- [Short task] What follows is a listing. Return every line of it exactly.

*****

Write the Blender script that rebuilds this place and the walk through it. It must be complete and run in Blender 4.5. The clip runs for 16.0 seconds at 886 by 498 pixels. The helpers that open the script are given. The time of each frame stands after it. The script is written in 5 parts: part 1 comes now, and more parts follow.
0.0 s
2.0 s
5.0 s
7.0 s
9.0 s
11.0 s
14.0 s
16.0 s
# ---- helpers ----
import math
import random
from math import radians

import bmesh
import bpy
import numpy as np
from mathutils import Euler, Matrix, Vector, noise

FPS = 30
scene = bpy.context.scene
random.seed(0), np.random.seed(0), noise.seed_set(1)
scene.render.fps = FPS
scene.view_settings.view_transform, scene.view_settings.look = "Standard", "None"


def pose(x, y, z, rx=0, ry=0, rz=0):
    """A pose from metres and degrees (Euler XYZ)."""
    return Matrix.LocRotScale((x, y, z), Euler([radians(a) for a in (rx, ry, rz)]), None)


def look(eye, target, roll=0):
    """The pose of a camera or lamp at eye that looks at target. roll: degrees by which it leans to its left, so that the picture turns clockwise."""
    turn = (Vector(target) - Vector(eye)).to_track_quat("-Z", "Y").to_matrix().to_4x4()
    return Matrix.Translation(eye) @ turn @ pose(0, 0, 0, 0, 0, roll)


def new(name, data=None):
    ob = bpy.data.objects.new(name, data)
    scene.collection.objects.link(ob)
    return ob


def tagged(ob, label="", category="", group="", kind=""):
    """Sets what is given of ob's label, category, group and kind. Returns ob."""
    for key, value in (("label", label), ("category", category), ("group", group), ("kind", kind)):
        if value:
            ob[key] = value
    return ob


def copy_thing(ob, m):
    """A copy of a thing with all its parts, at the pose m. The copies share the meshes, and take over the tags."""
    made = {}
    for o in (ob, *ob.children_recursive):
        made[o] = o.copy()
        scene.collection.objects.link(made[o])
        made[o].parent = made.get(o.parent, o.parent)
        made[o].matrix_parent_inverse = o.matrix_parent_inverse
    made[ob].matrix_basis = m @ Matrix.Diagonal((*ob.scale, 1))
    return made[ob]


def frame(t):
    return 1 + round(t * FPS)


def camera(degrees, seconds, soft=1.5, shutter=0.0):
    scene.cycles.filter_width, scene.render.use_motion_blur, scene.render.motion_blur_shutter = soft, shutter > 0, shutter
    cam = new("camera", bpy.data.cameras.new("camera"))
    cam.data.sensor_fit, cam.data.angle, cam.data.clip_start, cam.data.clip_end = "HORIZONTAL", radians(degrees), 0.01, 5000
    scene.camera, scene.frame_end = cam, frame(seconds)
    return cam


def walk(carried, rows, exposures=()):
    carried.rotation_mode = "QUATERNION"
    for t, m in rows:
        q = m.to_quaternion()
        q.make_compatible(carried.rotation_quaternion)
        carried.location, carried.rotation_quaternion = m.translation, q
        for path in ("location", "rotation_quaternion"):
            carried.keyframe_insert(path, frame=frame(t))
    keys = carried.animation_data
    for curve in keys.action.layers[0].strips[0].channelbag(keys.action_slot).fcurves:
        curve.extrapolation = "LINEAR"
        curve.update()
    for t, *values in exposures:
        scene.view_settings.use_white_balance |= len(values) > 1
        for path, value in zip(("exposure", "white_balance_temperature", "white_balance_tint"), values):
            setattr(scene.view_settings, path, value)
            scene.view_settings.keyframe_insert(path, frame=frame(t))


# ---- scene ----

*****

- [Problem solution]
Write the Blender script that rebuilds this place and the walk through it. It must be complete and run in Blender 4.5. The clip runs for 16.0 seconds at 886 by 498 pixels. The helpers that open the script are given. The time of each frame stands after it. The script is written in 5 parts: part 1 comes now, and more parts follow.
0.0 s
2.0 s
5.0 s
7.0 s
9.0 s
11.0 s
14.0 s
16.0 s
# ---- helpers ----
import math
import random
from math import radians

import bmesh
import bpy
import numpy as np
from mathutils import Euler, Matrix, Vector, noise

FPS = 30
scene = bpy.context.scene
random.seed(0), np.random.seed(0), noise.seed_set(1)
scene.render.fps = FPS
scene.view_settings.view_transform, scene.view_settings.look = "Standard", "None"


def pose(x, y, z, rx=0, ry=0, rz=0):
    """A pose from metres and degrees (Euler XYZ)."""
    return Matrix.LocRotScale((x, y, z), Euler([radians(a) for a in (rx, ry, rz)]), None)


def look(eye, target, roll=0):
    """The pose of a camera or lamp at eye that looks at target. roll: degrees by which it leans to its left, so that the picture turns clockwise."""
    turn = (Vector(target) - Vector(eye)).to_track_quat("-Z", "Y").to_matrix().to_4x4()
    return Matrix.Translation(eye) @ turn @ pose(0, 0, 0, 0, 0, roll)


def new(name, data=None):
    ob = bpy.data.objects.new(name, data)
    scene.collection.objects.link(ob)
    return ob


def tagged(ob, label="", category="", group="", kind=""):
    """Sets what is given of ob's label, category, group and kind. Returns ob."""
    for key, value in (("label", label), ("category", category), ("group", group), ("kind", kind)):
        if value:
            ob[key] = value
    return ob


def copy_thing(ob, m):
    """A copy of a thing with all its parts, at the pose m. The copies share the meshes, and take over the tags."""
    made = {}
    for o in (ob, *ob.children_recursive):
        made[o] = o.copy()
        scene.collection.objects.link(made[o])
        made[o].parent = made.get(o.parent, o.parent)
        made[o].matrix_parent_inverse = o.matrix_parent_inverse
    made[ob].matrix_basis = m @ Matrix.Diagonal((*ob.scale, 1))
    return made[ob]


def frame(t):
    return 1 + round(t * FPS)


def camera(degrees, seconds, soft=1.5, shutter=0.0):
    scene.cycles.filter_width, scene.render.use_motion_blur, scene.render.motion_blur_shutter = soft, shutter > 0, shutter
    cam = new("camera", bpy.data.cameras.new("camera"))
    cam.data.sensor_fit, cam.data.angle, cam.data.clip_start, cam.data.clip_end = "HORIZONTAL", radians(degrees), 0.01, 5000
    scene.camera, scene.frame_end = cam, frame(seconds)
    return cam


def walk(carried, rows, exposures=()):
    carried.rotation_mode = "QUATERNION"
    for t, m in rows:
        q = m.to_quaternion()
        q.make_compatible(carried.rotation_quaternion)
        carried.location, carried.rotation_quaternion = m.translation, q
        for path in ("location", "rotation_quaternion"):
            carried.keyframe_insert(path, frame=frame(t))
    keys = carried.animation_data
    for curve in keys.action.layers[0].strips[0].channelbag(keys.action_slot).fcurves:
        curve.extrapolation = "LINEAR"
        curve.update()
    for t, *values in exposures:
        scene.view_settings.use_white_balance |= len(values) > 1
        for path, value in zip(("exposure", "white_balance_temperature", "white_balance_tint"), values):
            setattr(scene.view_settings, path, value)
            scene.view_settings.keyframe_insert(path, frame=frame(t))


# ---- scene ----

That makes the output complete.